For just as the flood did something cleansing to the world, just as the flood did something healing to humanity, so the flood did something to God. When he brought the rainbow out into the sky above Noah’s stranded mountaintop ark, God said the rainbow was a sign that he would never again use violence against humankind: never again destroy the world. Instead, he blessed creation. ‘Be fruitful and multiply, abound on the earth and multiply in it,’ he told Noah and his family and all who came off the ark.
The God who emerged after the flood re-created himself in love. God broke the cycle of violence which had previously consumed the world - its gossiping and bickering, its petty rivalries, its scapegoating, its warring. God made possible a new way of life in which love for creatures, love for family could expand to include love for neighbour - even the awkward neighbours, the ones who seem to be not like us; and even (in the words of Jesus) love for enemies. This is a new world indeed, for all who seek to share it.

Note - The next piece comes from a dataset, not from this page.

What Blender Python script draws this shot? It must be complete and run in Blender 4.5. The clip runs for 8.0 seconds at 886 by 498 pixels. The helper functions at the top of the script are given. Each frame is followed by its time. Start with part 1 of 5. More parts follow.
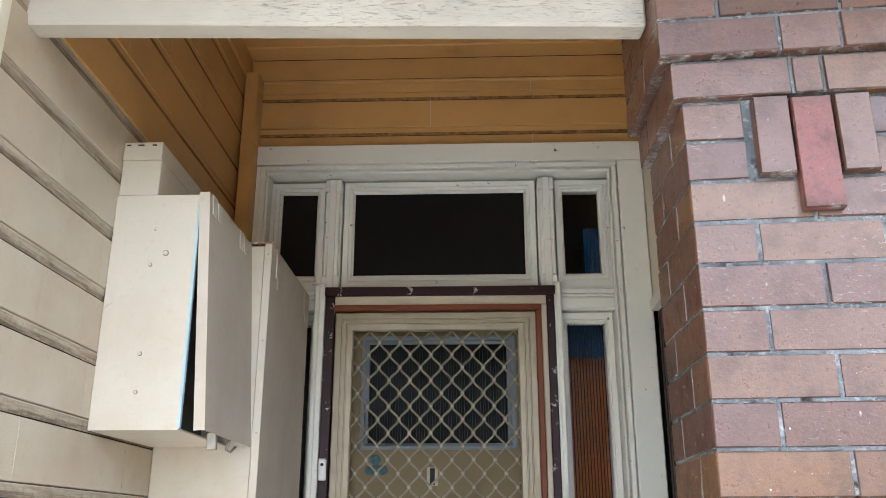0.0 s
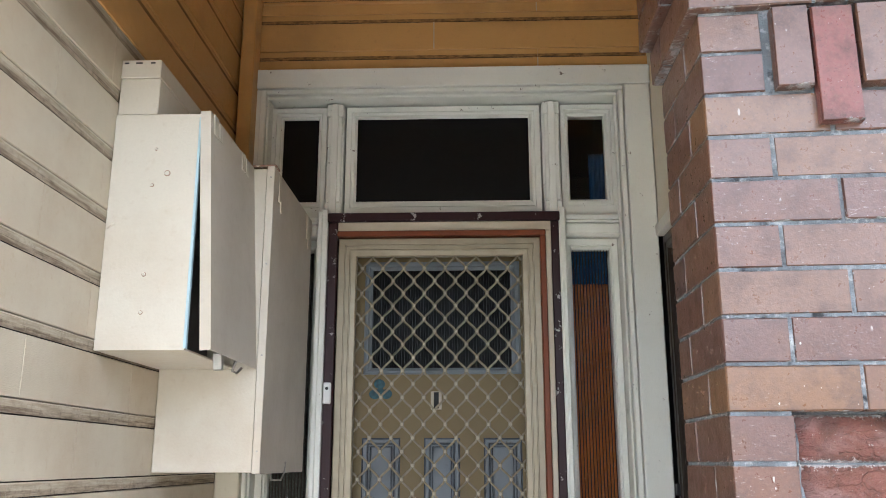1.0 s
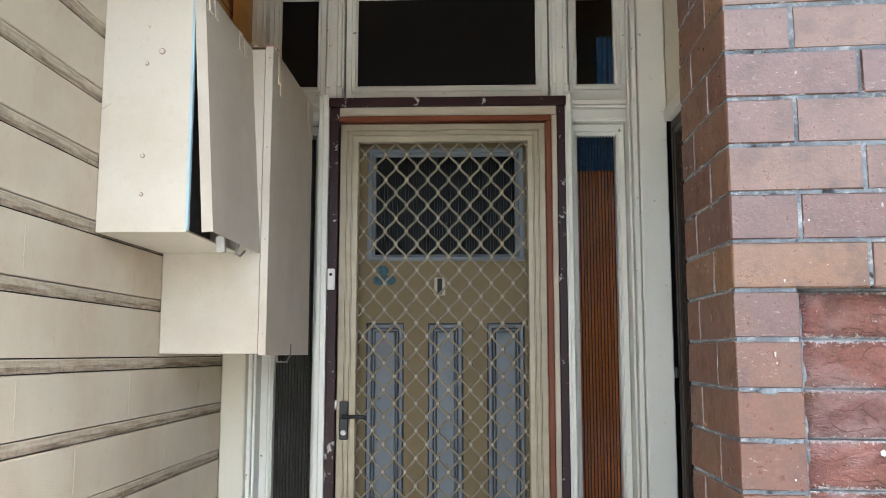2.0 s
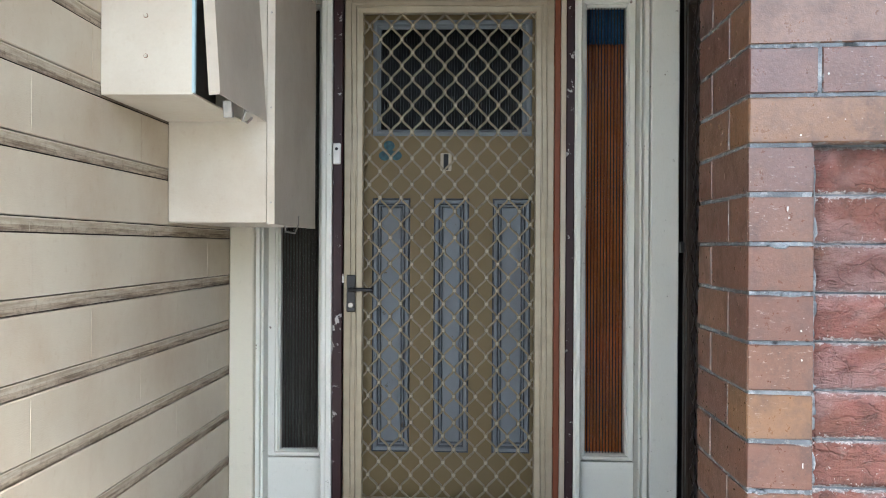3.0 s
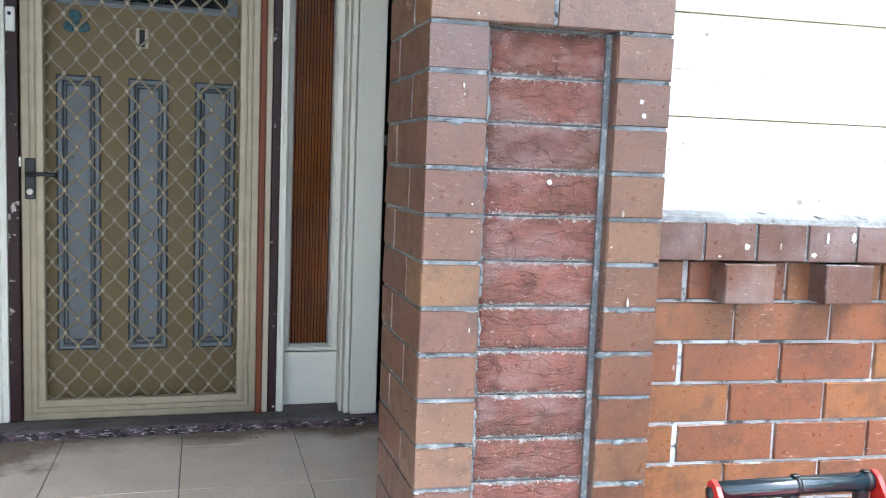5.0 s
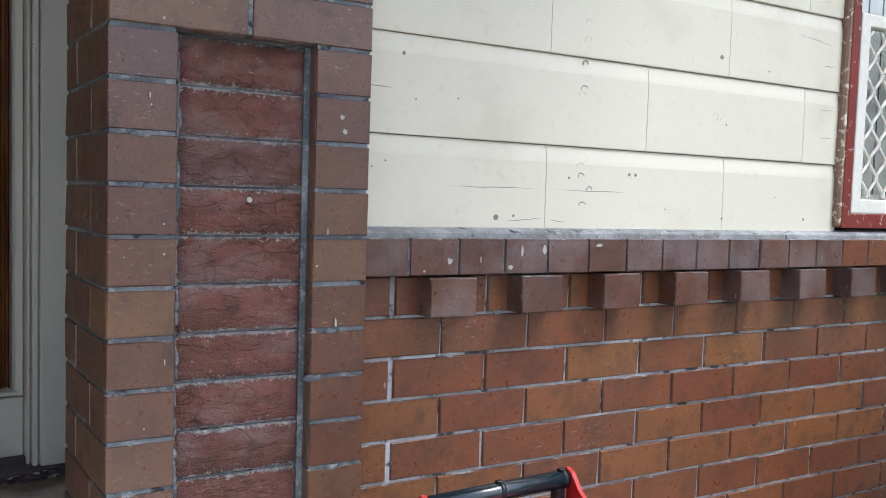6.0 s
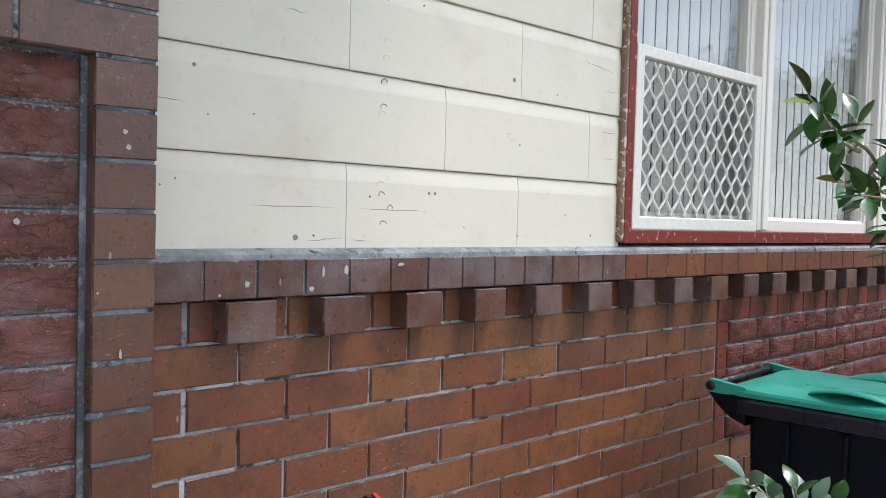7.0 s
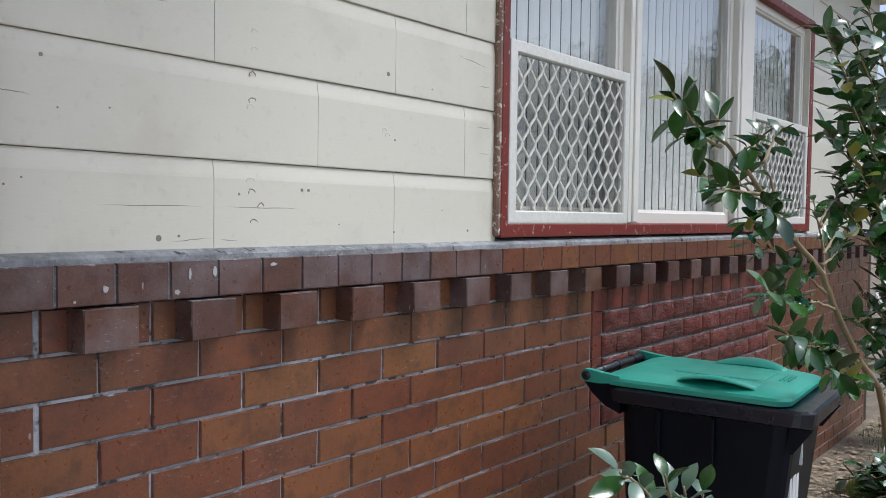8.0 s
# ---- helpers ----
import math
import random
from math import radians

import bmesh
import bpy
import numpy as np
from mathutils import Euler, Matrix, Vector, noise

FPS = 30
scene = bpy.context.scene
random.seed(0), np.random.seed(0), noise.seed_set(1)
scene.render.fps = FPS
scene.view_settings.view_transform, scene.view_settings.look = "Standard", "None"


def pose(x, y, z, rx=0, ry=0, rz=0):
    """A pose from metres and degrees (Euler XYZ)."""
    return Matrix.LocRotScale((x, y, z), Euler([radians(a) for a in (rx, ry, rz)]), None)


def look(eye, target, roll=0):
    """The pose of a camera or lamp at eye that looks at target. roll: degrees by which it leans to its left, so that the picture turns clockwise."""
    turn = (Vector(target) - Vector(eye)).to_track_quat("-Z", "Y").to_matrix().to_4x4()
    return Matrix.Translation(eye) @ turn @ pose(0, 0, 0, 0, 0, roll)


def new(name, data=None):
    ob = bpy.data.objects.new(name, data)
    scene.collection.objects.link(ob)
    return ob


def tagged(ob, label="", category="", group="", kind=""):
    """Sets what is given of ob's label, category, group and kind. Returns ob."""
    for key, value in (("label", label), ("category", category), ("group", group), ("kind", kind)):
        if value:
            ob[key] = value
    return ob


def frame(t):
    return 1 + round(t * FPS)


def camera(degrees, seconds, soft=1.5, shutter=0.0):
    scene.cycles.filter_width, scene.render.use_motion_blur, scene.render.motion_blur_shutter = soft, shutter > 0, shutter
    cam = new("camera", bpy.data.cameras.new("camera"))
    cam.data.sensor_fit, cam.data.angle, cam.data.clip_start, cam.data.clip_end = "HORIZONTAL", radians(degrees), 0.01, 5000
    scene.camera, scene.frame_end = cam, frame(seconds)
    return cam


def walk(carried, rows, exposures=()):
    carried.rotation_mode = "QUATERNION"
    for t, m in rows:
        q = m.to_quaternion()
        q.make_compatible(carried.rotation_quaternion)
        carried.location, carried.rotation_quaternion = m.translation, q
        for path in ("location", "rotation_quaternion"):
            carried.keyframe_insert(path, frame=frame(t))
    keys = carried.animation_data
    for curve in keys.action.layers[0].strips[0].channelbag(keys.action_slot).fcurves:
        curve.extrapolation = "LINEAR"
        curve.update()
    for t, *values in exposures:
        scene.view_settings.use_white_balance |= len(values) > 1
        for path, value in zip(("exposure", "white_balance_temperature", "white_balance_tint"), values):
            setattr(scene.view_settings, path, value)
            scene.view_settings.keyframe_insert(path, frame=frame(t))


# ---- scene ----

This world will be yours if you get on board with Noah, the man who did what God told him to do.
And this is what God wants you to do: to walk away from the world’s cycle of violence - to turn your back on gossiping and bickering, on petty rivalries, on scapegoating, on warring, and to walk on board the lovely little boat of forgiveness, loving friendship and salvation.
The little boat of God’s salvation seems like an eccentric craft on which to negotiate a world which is still wrapped up in trouble. But as Noah, his family, and all the blessed creatures of the earth discovered, it is the only craft which is fit for purpose. It is the jolliest, loveliest, most sensible and safest boat of all. Get on board!